Practical Tips for Foreign Visitors
- Save the Chinese names 草原天路, 张北, 张家口, 崇礼, 野狐岭, and 桦皮岭 before departure.
- Carry your passport for train travel and hotel check-in; review the foreign tourist documents guide if this is your first Hebei trip.
- Do not rely on public buses unless you have confirmed the exact route in Chinese on the same travel date.
- Use offline maps or screenshots because signal quality can vary in rural areas.
- Keep water, snacks, sun protection, and a light jacket in the car.
- Avoid stopping in unsafe road positions just for photos; use proper pull-offs and viewpoints.
- If traveling on a Chinese public holiday, expect traffic and consider starting earlier or staying overnight.
How to Combine It with Other Hebei Routes
The cleanest content cluster is Beijing to Zhangjiakou by train, Zhangjiakou city or Chongli as the base, then Zhangbei Grassland Road as the landscape day. If you want a longer northern Hebei itinerary, you can later connect toward Chengde or Jinshanling, but do not force everything into one weekend. The distances are real, and landscape travel loses value when every stop is rushed.
A practical two-night plan could be Beijing to Zhangjiakou on Friday evening, Grassland Road on Saturday, and Chongli or Zhangjiakou city on Sunday before returning. A more relaxed photographer’s route would add a Zhangbei-area overnight so you can use morning and evening light rather than driving only during harsh midday sun.

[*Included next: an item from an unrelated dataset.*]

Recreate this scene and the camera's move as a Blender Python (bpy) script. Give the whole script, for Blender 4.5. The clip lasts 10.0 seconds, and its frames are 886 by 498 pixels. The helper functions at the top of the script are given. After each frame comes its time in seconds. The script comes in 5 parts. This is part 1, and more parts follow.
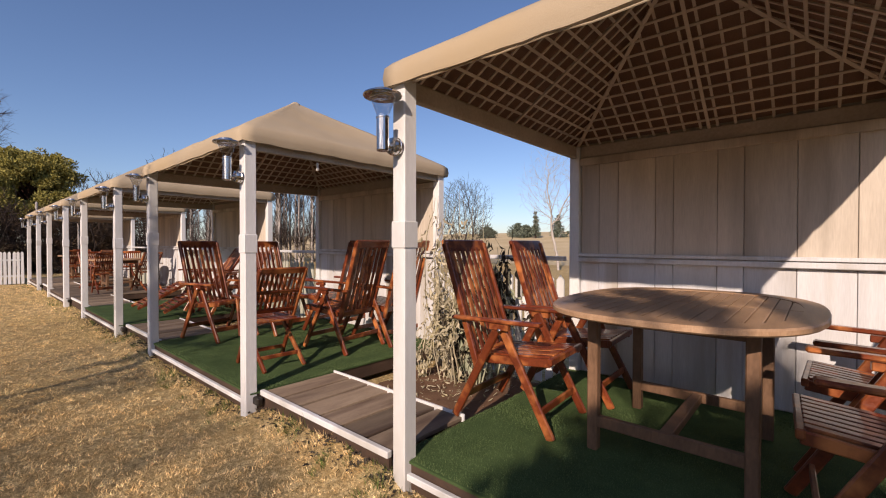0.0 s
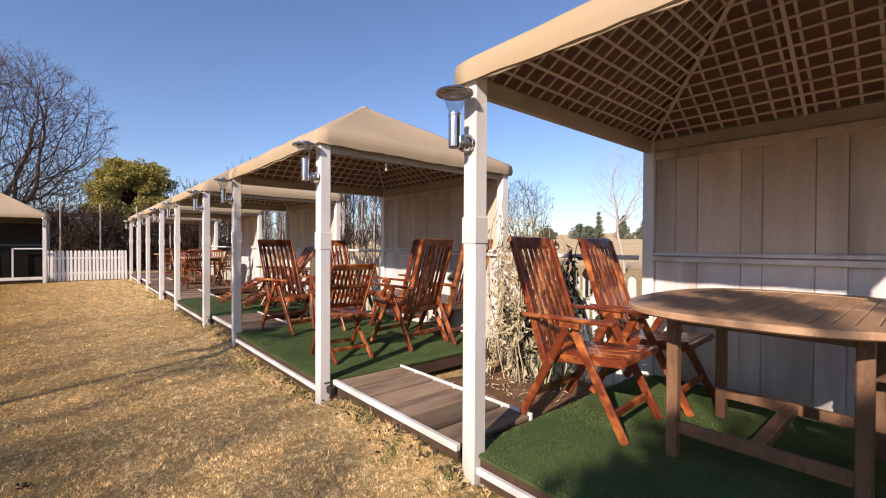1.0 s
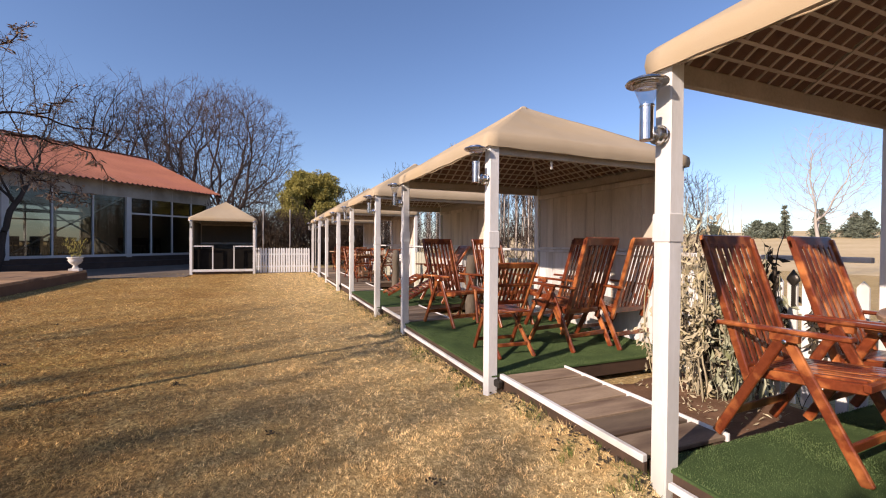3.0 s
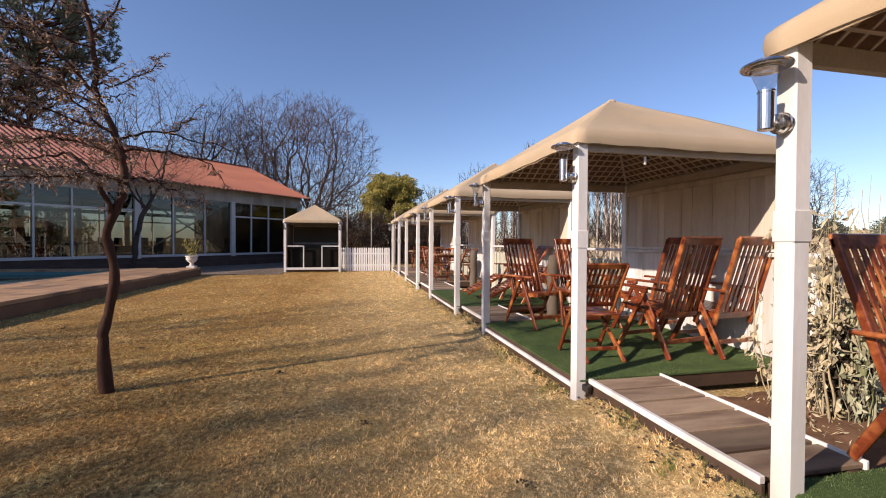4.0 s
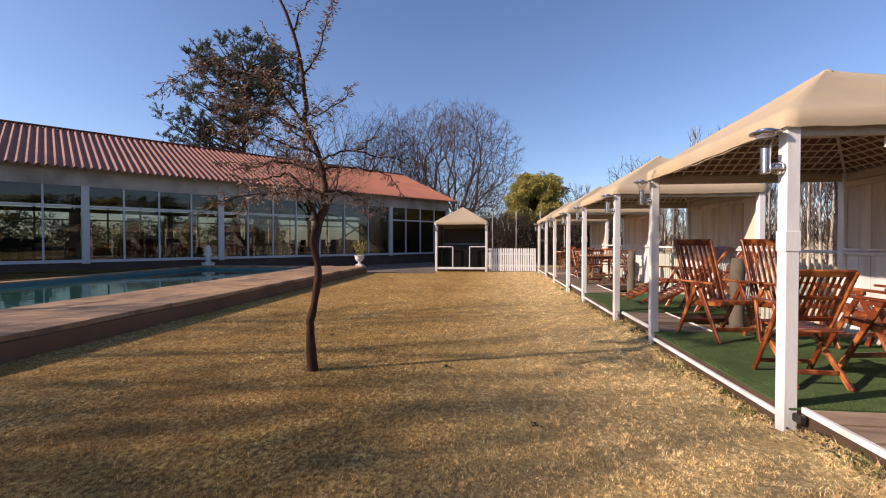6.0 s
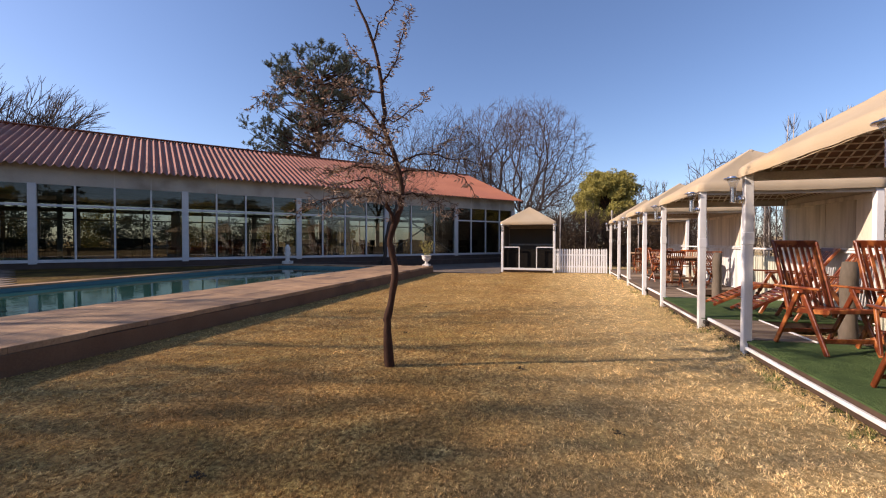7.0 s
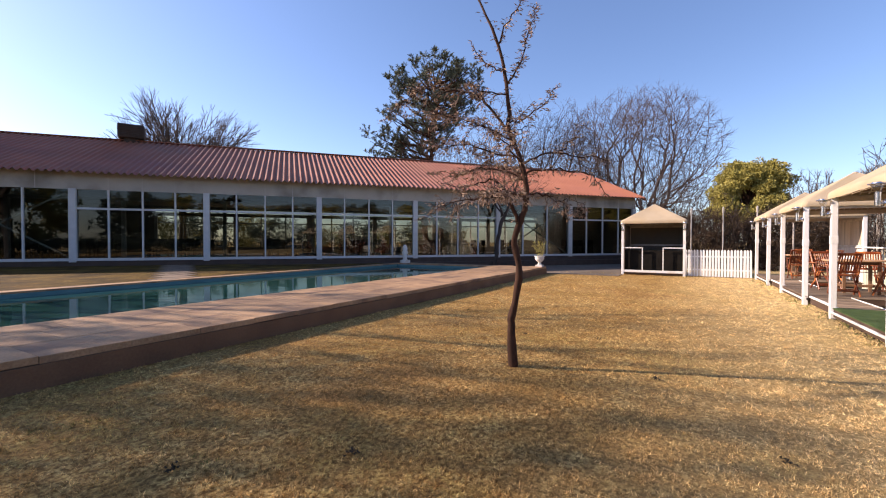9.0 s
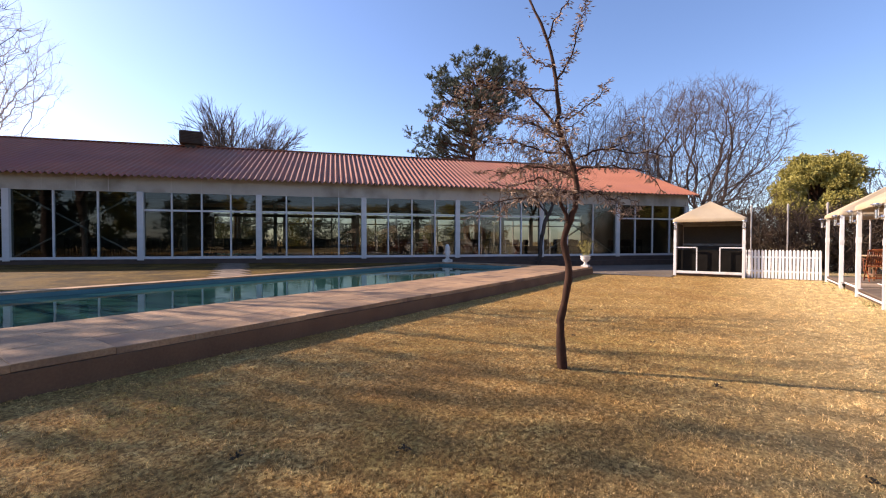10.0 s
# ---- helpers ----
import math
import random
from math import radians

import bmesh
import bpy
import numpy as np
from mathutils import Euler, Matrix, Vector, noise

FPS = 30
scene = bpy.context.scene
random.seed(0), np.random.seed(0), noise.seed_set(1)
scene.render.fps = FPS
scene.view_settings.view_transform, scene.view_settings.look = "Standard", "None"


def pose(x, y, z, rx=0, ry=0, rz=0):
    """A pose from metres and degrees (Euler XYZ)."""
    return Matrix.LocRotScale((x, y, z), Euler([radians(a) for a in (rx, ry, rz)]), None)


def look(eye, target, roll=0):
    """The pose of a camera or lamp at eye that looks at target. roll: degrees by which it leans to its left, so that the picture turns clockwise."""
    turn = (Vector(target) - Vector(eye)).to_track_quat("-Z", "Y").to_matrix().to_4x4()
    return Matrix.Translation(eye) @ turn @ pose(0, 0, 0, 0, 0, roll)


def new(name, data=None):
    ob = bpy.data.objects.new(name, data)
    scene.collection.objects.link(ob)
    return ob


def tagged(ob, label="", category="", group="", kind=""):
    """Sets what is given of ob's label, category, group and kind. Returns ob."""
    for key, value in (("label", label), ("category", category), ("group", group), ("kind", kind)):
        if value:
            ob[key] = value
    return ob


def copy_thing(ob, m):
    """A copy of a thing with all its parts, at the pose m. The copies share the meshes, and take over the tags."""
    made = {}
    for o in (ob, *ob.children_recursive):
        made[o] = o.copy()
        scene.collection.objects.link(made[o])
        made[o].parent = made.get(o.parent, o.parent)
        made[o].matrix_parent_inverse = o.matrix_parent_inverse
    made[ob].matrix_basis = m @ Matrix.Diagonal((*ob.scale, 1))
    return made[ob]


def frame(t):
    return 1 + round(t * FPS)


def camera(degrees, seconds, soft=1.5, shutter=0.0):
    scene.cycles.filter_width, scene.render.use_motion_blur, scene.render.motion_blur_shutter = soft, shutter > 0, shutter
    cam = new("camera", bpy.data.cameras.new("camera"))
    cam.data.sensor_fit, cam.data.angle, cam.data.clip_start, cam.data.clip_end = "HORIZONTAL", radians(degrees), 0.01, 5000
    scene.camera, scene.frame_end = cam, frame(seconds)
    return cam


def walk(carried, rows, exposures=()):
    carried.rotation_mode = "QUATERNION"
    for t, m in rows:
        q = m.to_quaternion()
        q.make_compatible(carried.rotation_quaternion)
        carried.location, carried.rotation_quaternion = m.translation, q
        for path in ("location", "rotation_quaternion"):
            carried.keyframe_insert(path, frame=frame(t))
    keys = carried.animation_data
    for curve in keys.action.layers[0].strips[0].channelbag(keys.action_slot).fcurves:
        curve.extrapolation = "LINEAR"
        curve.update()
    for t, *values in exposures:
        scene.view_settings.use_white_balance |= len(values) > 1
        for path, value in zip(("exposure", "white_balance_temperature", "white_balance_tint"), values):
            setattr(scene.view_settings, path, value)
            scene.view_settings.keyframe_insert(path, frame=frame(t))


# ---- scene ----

References and Current Checks
Before traveling, verify train schedules through China Railway 12306 and check current local information through the Zhangjiakou municipal government site. The real road photos used in this guide come from Hebei Transport’s government-account coverage on The Paper. For broader Zhangjiakou and Hebei tourism context, cross-check with official provincial or municipal culture-and-tourism channels before your travel date.